PROBLEM STATEMENT: Report each line of the data that has "with" somewhere in it.

MATERIAL:
───

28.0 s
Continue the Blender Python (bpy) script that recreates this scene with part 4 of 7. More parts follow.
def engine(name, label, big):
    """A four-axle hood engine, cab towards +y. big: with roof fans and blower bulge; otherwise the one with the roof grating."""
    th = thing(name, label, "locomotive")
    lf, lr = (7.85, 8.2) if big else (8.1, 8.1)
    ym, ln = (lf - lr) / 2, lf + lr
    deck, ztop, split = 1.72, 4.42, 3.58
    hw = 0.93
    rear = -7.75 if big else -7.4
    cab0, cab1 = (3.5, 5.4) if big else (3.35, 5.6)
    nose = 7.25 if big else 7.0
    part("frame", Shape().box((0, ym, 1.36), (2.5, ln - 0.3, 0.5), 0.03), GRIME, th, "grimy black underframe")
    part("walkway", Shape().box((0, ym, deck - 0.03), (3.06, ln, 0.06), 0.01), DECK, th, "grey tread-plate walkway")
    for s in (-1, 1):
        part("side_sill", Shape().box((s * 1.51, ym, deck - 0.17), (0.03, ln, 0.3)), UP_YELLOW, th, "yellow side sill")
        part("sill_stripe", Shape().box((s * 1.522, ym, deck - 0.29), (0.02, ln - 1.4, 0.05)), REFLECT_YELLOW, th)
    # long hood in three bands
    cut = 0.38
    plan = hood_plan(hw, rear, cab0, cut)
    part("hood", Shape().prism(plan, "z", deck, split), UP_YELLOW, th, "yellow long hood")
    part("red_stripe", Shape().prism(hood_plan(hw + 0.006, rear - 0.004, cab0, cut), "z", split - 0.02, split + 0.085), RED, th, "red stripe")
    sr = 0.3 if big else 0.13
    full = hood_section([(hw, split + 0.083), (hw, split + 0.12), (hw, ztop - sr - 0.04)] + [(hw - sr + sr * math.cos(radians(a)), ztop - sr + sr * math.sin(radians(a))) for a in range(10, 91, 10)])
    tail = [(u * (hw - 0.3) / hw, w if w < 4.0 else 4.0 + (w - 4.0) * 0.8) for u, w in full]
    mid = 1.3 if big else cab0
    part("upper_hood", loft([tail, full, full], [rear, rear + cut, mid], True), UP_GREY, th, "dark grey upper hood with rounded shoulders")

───

TASK RESULT:
Continue the Blender Python (bpy) script that recreates this scene with part 4 of 7. More parts follow.
    """A four-axle hood engine, cab towards +y. big: with roof fans and blower bulge; otherwise the one with the roof grating."""
    part("upper_hood", loft([tail, full, full], [rear, rear + cut, mid], True), UP_GREY, th, "dark grey upper hood with rounded shoulders")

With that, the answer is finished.